Colonel Utter told us, “At easy and smoke them if you have them.” He went on to tell us that he was an enlisted man during the Second World War and infact he walked guard duty around the powder keg area off our starboard side as we passed the weapons complex he referred to. We were informed that we would be some of the first combat Marines to enter Vietnam and that several battalions had landed several months before. He went on to say that our task would not be an easy one but knowing of our training, we would perform the job in a satisfactory manner. The colonel voice then got sober, “Men, look to your right at the Marine next to you, now look to your left at that Marine. Now remember this, one of you three will not be returning with us.” There wasn’t a sound nor would one have been heard had there been one.
He went on to tell us that when he was first in the Marine Corps, they would venture out to Lookout Point on the far tip of the channel that was accessible then. They would watch the ships as they departed the channel heading over to fight the early battles during WWII. “Today, as we pass ‘Point Lomas’ the farthest you can get is the cemetery which you can see off our port side. The viewing point we had is ‘Off Limits’ to most people.” Colonel Utter then told us, “Go a head and take a look at it as it will be the last glimpse you will have of the Mainland for many months.” The Marines acted like a herd, all moving at one time towards the port side for the ‘last look’.

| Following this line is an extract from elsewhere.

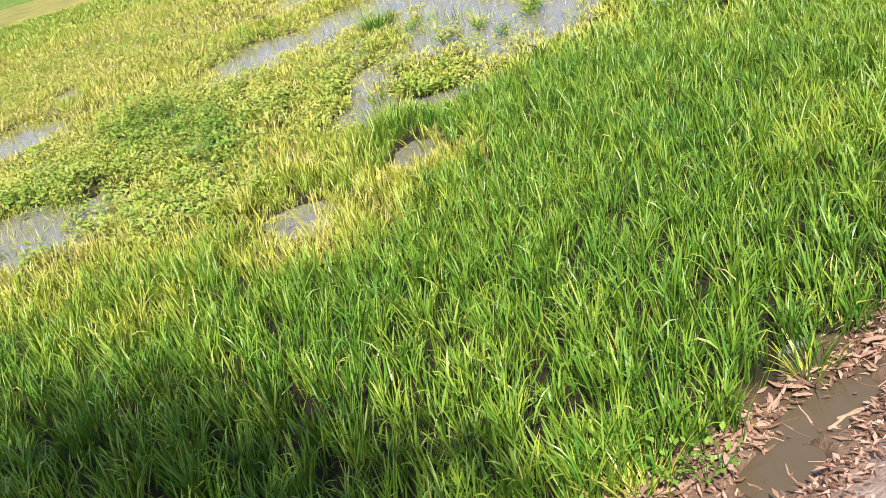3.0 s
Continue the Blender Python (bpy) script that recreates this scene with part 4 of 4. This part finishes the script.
WEED_LEAVES = [single_leaf("leaf", k, 0.022 + 0.004 * k, 0.013 + 0.002 * k, 0.12 + 0.1 * k) for k in range(4)]


def weed_plant(x, y, height, count, label, size=1.0, group="small weeds by the bund"):
    foot = new("weed")
    foot.matrix_world = pose(x, y, max(ground_at(x, y), -0.01))
    bm = bmesh.new()
    for k in range(4):
        a = k * 1.6
        add_tube(bm, [(0, 0, 0), (0.03 * math.cos(a), 0.03 * math.sin(a), height * 0.5), (0.06 * math.cos(a), 0.06 * math.sin(a), height)], [0.002, 0.0016, 0.001], 5)
    bm_object("stem", bm, MAT_WEED, foot)
    for k in range(count):
        a, f = k * 137.5, (k + 1) / count
        r = 0.02 + 0.05 * f
        ob = new("leaf", WEED_LEAVES[k % 4])
        ob.parent = foot
        ob.matrix_basis = pose(r * math.cos(radians(a)), r * math.sin(radians(a)), height * (0.3 + 0.7 * f), 0, pick.uniform(-25, 10), a) @ Matrix.Diagonal((size, size, size, 1))
    return tagged(foot, label, "weed", group)


weed_plant(-0.16, 1.86, 0.13, 16, "bright green broad-leaved weed at the bund's foot", 0.8)
weed_plant(-0.02, 1.90, 0.09, 12, "bright green broad-leaved weed at the bund's foot")
weed_plant(-0.42, 1.66, 0.10, 12, "bright green broad-leaved weed at the bund's foot", 0.8)
for along, out, size in ((1.08, 1.52, 1.0), (1.14, 1.46, 0.8)):
    weed_plant(EX * along + NX * out, EY * along + NY * out, 0.12, 16, "bright green broad-leaved weed at the bund's foot", size)
tuft("grass_sprig", 0.60, 1.93, 0.2, GREEN_BLADES, 12, 0.03, "thin dark grass sprig on the dry bund", "sprigs on the bund", 0, ground_at(0.60, 1.93) - 0.005)
tuft("grass_sprig", 0.72, 2.03, 0.16, GREEN_BLADES, 8, 0.03, "thin dark grass sprig on the dry bund", "sprigs on the bund", 0, ground_at(0.72, 2.03) - 0.005)

# weeds that stand singly at the edges of the islets
for cx, cy, rx, ry, turn in LARGE_ISLES[:9]:
    for k in range(4):
        a = pick.uniform(0, 6.28)
        weed_plant(cx + 0.9 * rx * math.cos(a), cy + 0.9 * ry * math.sin(a), pick.uniform(0.06, 0.12), 16, "leafy green weed standing in shallow water", 1.7, "weeds in the pools")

“I’m sure we will have a good relationship together as I’m well aware of your leadership and I’ve watched you perform in the past few weeks. I know that you’ll make me proud. That is all.” With that he left the microphone and “Company commanders take charge of your companies.” were the last orders heard prior to the COs saying, “H&S Companies, Echo, Companies or whichever company, fall in, company attention, dismissed.” And before one could hide the NCOs were issuing orders for this and that.
It was a sobering speech that Colonel Utter made. Later in life I would be reminded of this 45 minute talk (during 2001 or 2002, Mel Gibson would read a similar one in the script of “We Were Young Once” about the 1st Cavalry and their IlDrang battle of November 1965). We continued on to the west as we watched the American landscape fade into the eastern sky. There wasn’t a lot of talk about the “Look to you right” part of the speech as we were young and nothing could stop us. We would soon find out different.
We made it to Hawaii and got a 36 hour “Liberty” so we booked a room on about the 8th floor next to the beach. Note: When I say beach I say it only because that is what Honolulu calls it. There are places along the beach where there isn’t a beach but an elevated walkway and other places where the beach is a foot or two wide. We had a good time and the 36 hours passed fast. Several of our communications section got a hotel room down by Waikiki Beach. The beach really didn't impress me at the time. Infact there were parts that you had to walk a 4 x 6" plank to get to the next beach section. Then it was back on the Pickaway and heading west to Okinawa for several weeks of advanced training and off loaded our supplies. We spent a week or 10 days at Camp Schwab which was mostly uneventful. I did get a massage and steam bath. The girl walked on my back and all in all I enjoyed it.
So, I'm sitting on the transport ship in the middle of the Pacific when I get a copy of late June, 1965 edition of Stars and Strips. As I was read the publication I noticed an article about a Green Beret in Saigon. In the story I found out he wouldn't fulfill his orders to go up to the Central Highlands. The headline read "Demonstrators Back Steinke" - hey, I my neighbors name is Steinke. Reading further was the story about him and I couldn't believe it. He was the "darling" of the neighborhood to many there as he went to West Point and became a "Green Baret". I always thought he was a horses butt who thought his ---- didn't stink. The article went on to state, "Early in the war, in June, 1965, Green Beret 1st Lieut. Richard R. Steinke was convicted by a courtmartial of refusing to obey orders and expose himself to “hazardous conditions” and “hostile elements” when ordered to join a Special Forces unit in a Vietnamese village of Gia Vuc. Well, He was dismiss from service and forfeiture of pay. I guess our hero got hit by his bad karma. I chuckled many times for the rest of the trip.
Then on June 30 we loaded our equipment and boarded the ship and headed south. We arrived off “Green Beach” (the military always has a colorful name for the beaches) at Qui Nhon, Vietnam on 06 July 1965. The following morning it was over the side with a full pack and radio and down the cargo nets to waiting landing crafts that were bobbing up and down in the water. At about 0700 we hit the beach and took up defensive positions with rifles and pistols at the ready. In front of us were beautiful girls riding by on the main drag in colorful dresses and laughing.
We stayed on the beach for three days in 100+ degree heat before moving west to what would be out new battalion command post (CP). This was located at Phu Tai (4) (named after a string of villages all given the name Phu Tai. It was about 12 miles west of Qui Nhon in the rolling hills. The area we were in, occupied by the French a dozen years prior, was used as an artillery post. There was a huge pit where the gun emplacements were and low hills all around. A few rice paddies and a stream of not so fresh water.